*DIRECTIONS FOR THIS TASK*: Output the material exactly, but drop every image it holds.

***

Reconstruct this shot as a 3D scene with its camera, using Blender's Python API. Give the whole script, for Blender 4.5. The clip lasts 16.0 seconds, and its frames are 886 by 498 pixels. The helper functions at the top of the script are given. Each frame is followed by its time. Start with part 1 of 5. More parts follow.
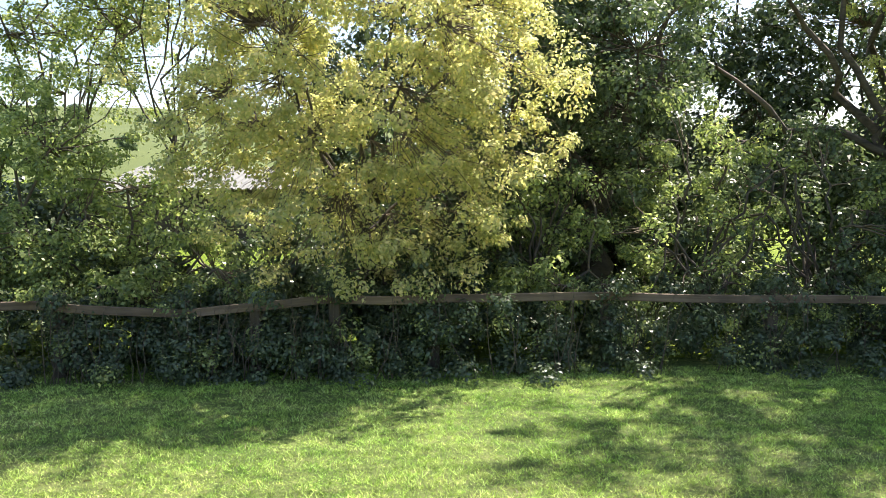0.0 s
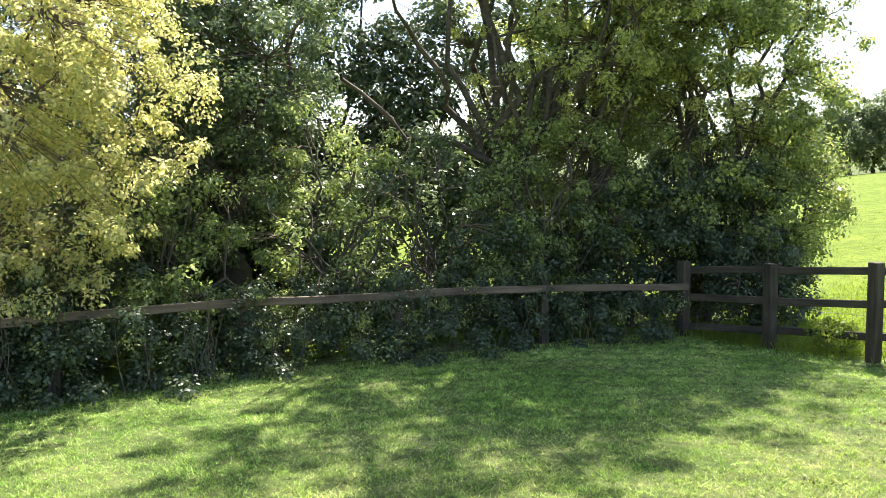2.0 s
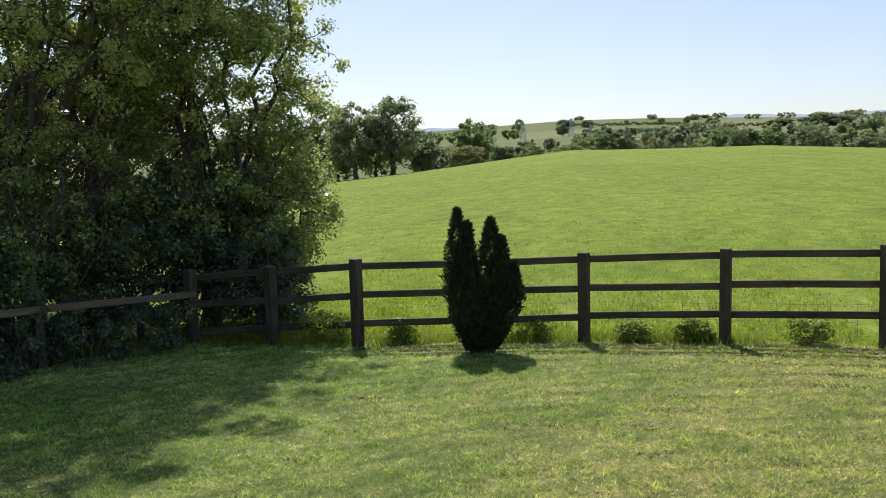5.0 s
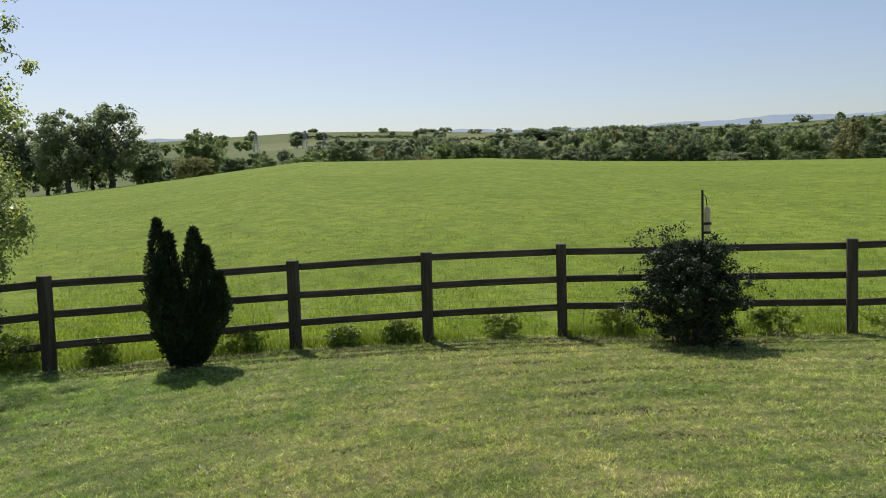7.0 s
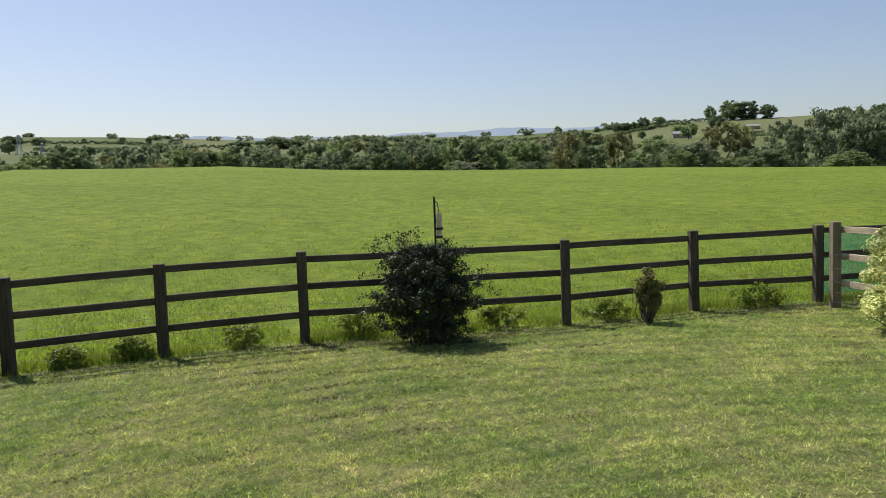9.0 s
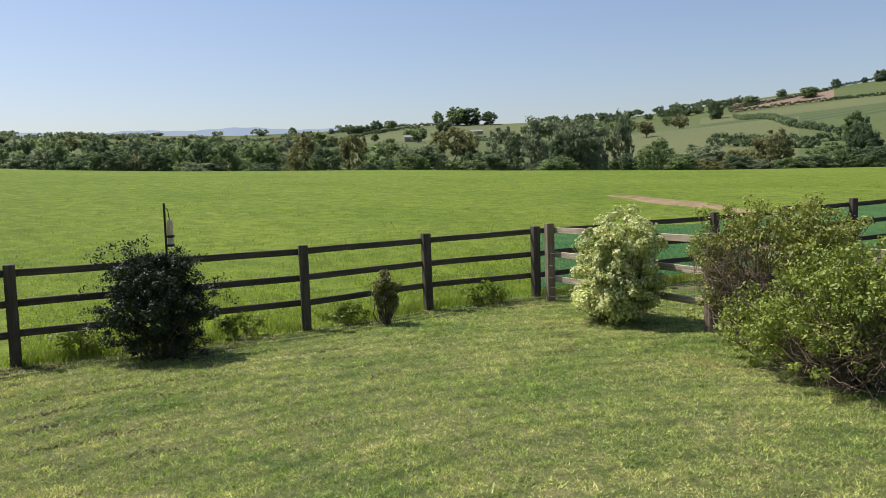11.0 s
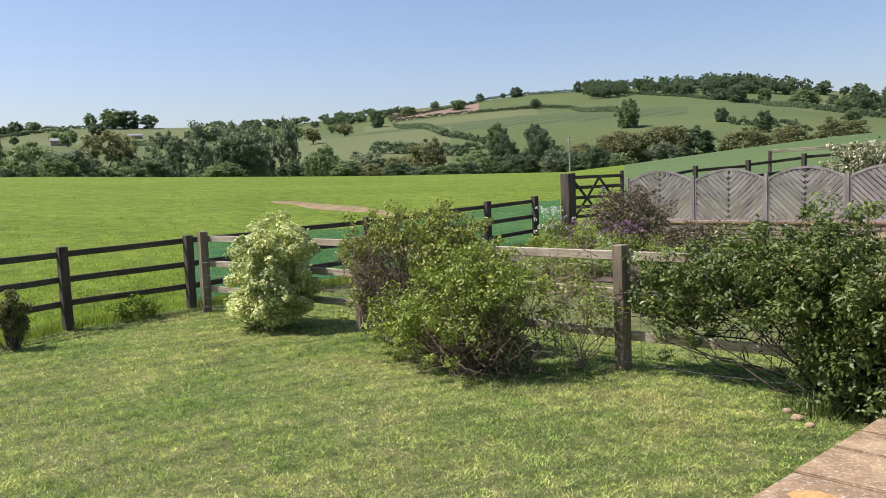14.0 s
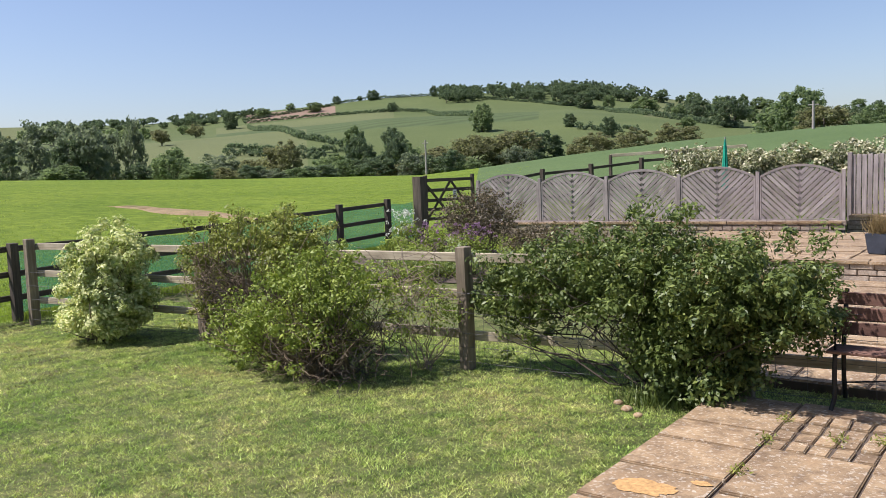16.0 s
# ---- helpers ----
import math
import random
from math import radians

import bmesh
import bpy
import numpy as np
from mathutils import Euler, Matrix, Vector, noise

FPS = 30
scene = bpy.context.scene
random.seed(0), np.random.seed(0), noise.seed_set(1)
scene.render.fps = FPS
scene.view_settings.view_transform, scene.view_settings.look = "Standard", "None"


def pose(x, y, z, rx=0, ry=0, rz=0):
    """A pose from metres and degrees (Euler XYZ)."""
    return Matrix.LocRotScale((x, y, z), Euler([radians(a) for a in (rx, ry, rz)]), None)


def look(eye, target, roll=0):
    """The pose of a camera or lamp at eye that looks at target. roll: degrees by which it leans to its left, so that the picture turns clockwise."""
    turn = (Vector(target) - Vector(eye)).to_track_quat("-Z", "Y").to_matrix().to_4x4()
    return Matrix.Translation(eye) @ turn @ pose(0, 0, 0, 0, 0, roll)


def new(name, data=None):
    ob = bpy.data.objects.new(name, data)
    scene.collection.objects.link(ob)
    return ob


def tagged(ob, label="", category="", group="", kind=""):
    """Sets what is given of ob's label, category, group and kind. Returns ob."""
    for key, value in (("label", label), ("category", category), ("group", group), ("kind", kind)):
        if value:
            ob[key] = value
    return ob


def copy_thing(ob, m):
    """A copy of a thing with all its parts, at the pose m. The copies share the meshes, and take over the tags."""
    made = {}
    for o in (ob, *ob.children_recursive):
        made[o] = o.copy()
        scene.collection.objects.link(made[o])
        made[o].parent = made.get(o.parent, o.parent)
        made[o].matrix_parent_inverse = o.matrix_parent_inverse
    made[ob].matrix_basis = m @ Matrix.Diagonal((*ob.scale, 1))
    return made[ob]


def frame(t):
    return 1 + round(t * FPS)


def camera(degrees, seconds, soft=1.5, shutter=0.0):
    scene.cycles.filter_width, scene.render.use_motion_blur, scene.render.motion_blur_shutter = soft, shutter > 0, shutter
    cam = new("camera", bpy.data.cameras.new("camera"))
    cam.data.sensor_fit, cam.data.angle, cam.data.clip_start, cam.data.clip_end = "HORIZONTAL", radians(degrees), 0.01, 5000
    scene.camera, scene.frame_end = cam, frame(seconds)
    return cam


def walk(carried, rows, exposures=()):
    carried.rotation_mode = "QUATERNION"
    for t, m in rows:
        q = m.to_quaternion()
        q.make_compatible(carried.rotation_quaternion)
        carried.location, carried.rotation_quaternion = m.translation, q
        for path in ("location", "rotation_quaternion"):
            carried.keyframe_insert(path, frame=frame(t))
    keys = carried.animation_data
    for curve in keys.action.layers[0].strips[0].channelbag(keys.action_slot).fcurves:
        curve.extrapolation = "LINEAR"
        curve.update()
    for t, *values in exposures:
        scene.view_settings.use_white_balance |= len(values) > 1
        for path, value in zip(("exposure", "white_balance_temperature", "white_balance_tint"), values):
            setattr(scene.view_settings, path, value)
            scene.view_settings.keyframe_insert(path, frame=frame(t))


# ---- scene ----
from math import sin, cos, pi, atan2, degrees, hypot, tan

# ---------------------------------------------------------------- camera
cam = camera(56.85, 16.0, 0.8)
ROWS = [
    (0.0, 0.4098, 0.0040, 1.9703, 0.156, -4.833, -0.149),
    (0.5, 0.4467, -0.0100, 1.9795, -5.186, -4.822, -0.122),
    (1.0, 0.4815, -0.0441, 1.9871, -10.350, -4.764, -0.024),
    (1.5, 0.5251, -0.0633, 1.9929, -16.566, -4.696, 0.125),
    (2.0, 0.5225, -0.0864, 1.9985, -24.256, -4.607, 0.235),
    (2.5, 0.5214, -0.0957, 2.0020, -31.432, -4.576, 0.464),
    (3.0, 0.5400, -0.1326, 2.0077, -37.197, -4.603, 0.679),
    (3.5, 0.5601, -0.2029, 2.0161, -42.245, -4.637, 0.913),
    (4.0, 0.5841, -0.2924, 2.0323, -46.989, -4.645, 1.104),
    (4.5, 0.6058, -0.4046, 2.0472, -51.549, -4.696, 1.247),
    (5.0, 0.6330, -0.5095, 2.0480, -56.299, -4.682, 1.336),
    (7.5, 0.6683, -0.9522, 1.9880, -78.466, -4.318, 1.849),
    (8.0, 0.6440, -0.9704, 1.9862, -82.194, -4.337, 1.878),
    (8.5, 0.6213, -0.9712, 1.9861, -86.770, -4.329, 1.954),
    (9.0, 0.6003, -0.9772, 1.9829, -92.304, -4.319, 2.006),
    (11.5, 0.5860, -0.9633, 2.0472, -114.922, -4.974, 1.894),
    (12.0, 0.5671, -0.9752, 2.0519, -119.266, -5.048, 1.951),
    (12.5, 0.5373, -1.0277, 2.0478, -122.811, -5.070, 2.055),
    (13.0, 0.4936, -1.0761, 2.0474, -126.702, -5.113, 2.125),
    (13.5, 0.4603, -1.1294, 2.0378, -130.464, -5.179, 2.130),
    (14.0, 0.4501, -1.1797, 2.0306, -133.338, -5.221, 2.155),
    (14.5, 0.4392, -1.2107, 2.0307, -135.819, -5.283, 2.183),
    (15.0, 0.4074, -1.2448, 2.0329, -138.254, -5.312, 2.204),
    (15.5, 0.3779, -1.2753, 2.0276, -140.845, -5.341, 2.210),
    (16.0, 0.3552, -1.3006, 2.0273, -143.202, -5.382, 2.153),
]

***

*FINAL RESULT*:
Reconstruct this shot as a 3D scene with its camera, using Blender's Python API. Give the whole script, for Blender 4.5. The clip lasts 16.0 seconds, and its frames are 886 by 498 pixels. The helper functions at the top of the script are given. Each frame is followed by its time. Start with part 1 of 5. More parts follow.
0.0 s
2.0 s
5.0 s
7.0 s
9.0 s
11.0 s
14.0 s
16.0 s
# ---- helpers ----
import math
import random
from math import radians

import bmesh
import bpy
import numpy as np
from mathutils import Euler, Matrix, Vector, noise

FPS = 30
scene = bpy.context.scene
random.seed(0), np.random.seed(0), noise.seed_set(1)
scene.render.fps = FPS
scene.view_settings.view_transform, scene.view_settings.look = "Standard", "None"


def pose(x, y, z, rx=0, ry=0, rz=0):
    """A pose from metres and degrees (Euler XYZ)."""
    return Matrix.LocRotScale((x, y, z), Euler([radians(a) for a in (rx, ry, rz)]), None)


def look(eye, target, roll=0):
    """The pose of a camera or lamp at eye that looks at target. roll: degrees by which it leans to its left, so that the picture turns clockwise."""
    turn = (Vector(target) - Vector(eye)).to_track_quat("-Z", "Y").to_matrix().to_4x4()
    return Matrix.Translation(eye) @ turn @ pose(0, 0, 0, 0, 0, roll)


def new(name, data=None):
    ob = bpy.data.objects.new(name, data)
    scene.collection.objects.link(ob)
    return ob


def tagged(ob, label="", category="", group="", kind=""):
    """Sets what is given of ob's label, category, group and kind. Returns ob."""
    for key, value in (("label", label), ("category", category), ("group", group), ("kind", kind)):
        if value:
            ob[key] = value
    return ob


def copy_thing(ob, m):
    """A copy of a thing with all its parts, at the pose m. The copies share the meshes, and take over the tags."""
    made = {}
    for o in (ob, *ob.children_recursive):
        made[o] = o.copy()
        scene.collection.objects.link(made[o])
        made[o].parent = made.get(o.parent, o.parent)
        made[o].matrix_parent_inverse = o.matrix_parent_inverse
    made[ob].matrix_basis = m @ Matrix.Diagonal((*ob.scale, 1))
    return made[ob]


def frame(t):
    return 1 + round(t * FPS)


def camera(degrees, seconds, soft=1.5, shutter=0.0):
    scene.cycles.filter_width, scene.render.use_motion_blur, scene.render.motion_blur_shutter = soft, shutter > 0, shutter
    cam = new("camera", bpy.data.cameras.new("camera"))
    cam.data.sensor_fit, cam.data.angle, cam.data.clip_start, cam.data.clip_end = "HORIZONTAL", radians(degrees), 0.01, 5000
    scene.camera, scene.frame_end = cam, frame(seconds)
    return cam


def walk(carried, rows, exposures=()):
    carried.rotation_mode = "QUATERNION"
    for t, m in rows:
        q = m.to_quaternion()
        q.make_compatible(carried.rotation_quaternion)
        carried.location, carried.rotation_quaternion = m.translation, q
        for path in ("location", "rotation_quaternion"):
            carried.keyframe_insert(path, frame=frame(t))
    keys = carried.animation_data
    for curve in keys.action.layers[0].strips[0].channelbag(keys.action_slot).fcurves:
        curve.extrapolation = "LINEAR"
        curve.update()
    for t, *values in exposures:
        scene.view_settings.use_white_balance |= len(values) > 1
        for path, value in zip(("exposure", "white_balance_temperature", "white_balance_tint"), values):
            setattr(scene.view_settings, path, value)
            scene.view_settings.keyframe_insert(path, frame=frame(t))


# ---- scene ----
from math import sin, cos, pi, atan2, degrees, hypot, tan

# ---------------------------------------------------------------- camera
cam = camera(56.85, 16.0, 0.8)
ROWS = [
    (0.0, 0.4098, 0.0040, 1.9703, 0.156, -4.833, -0.149),
    (0.5, 0.4467, -0.0100, 1.9795, -5.186, -4.822, -0.122),
    (1.0, 0.4815, -0.0441, 1.9871, -10.350, -4.764, -0.024),
    (1.5, 0.5251, -0.0633, 1.9929, -16.566, -4.696, 0.125),
    (2.0, 0.5225, -0.0864, 1.9985, -24.256, -4.607, 0.235),
    (2.5, 0.5214, -0.0957, 2.0020, -31.432, -4.576, 0.464),
    (3.0, 0.5400, -0.1326, 2.0077, -37.197, -4.603, 0.679),
    (3.5, 0.5601, -0.2029, 2.0161, -42.245, -4.637, 0.913),
    (4.0, 0.5841, -0.2924, 2.0323, -46.989, -4.645, 1.104),
    (4.5, 0.6058, -0.4046, 2.0472, -51.549, -4.696, 1.247),
    (5.0, 0.6330, -0.5095, 2.0480, -56.299, -4.682, 1.336),
    (7.5, 0.6683, -0.9522, 1.9880, -78.466, -4.318, 1.849),
    (8.0, 0.6440, -0.9704, 1.9862, -82.194, -4.337, 1.878),
    (8.5, 0.6213, -0.9712, 1.9861, -86.770, -4.329, 1.954),
    (9.0, 0.6003, -0.9772, 1.9829, -92.304, -4.319, 2.006),
    (11.5, 0.5860, -0.9633, 2.0472, -114.922, -4.974, 1.894),
    (12.0, 0.5671, -0.9752, 2.0519, -119.266, -5.048, 1.951),
    (12.5, 0.5373, -1.0277, 2.0478, -122.811, -5.070, 2.055),
    (13.0, 0.4936, -1.0761, 2.0474, -126.702, -5.113, 2.125),
    (13.5, 0.4603, -1.1294, 2.0378, -130.464, -5.179, 2.130),
    (14.0, 0.4501, -1.1797, 2.0306, -133.338, -5.221, 2.155),
    (14.5, 0.4392, -1.2107, 2.0307, -135.819, -5.283, 2.183),
    (15.0, 0.4074, -1.2448, 2.0329, -138.254, -5.312, 2.204),
    (15.5, 0.3779, -1.2753, 2.0276, -140.845, -5.341, 2.210),
    (16.0, 0.3552, -1.3006, 2.0273, -143.202, -5.382, 2.153),
]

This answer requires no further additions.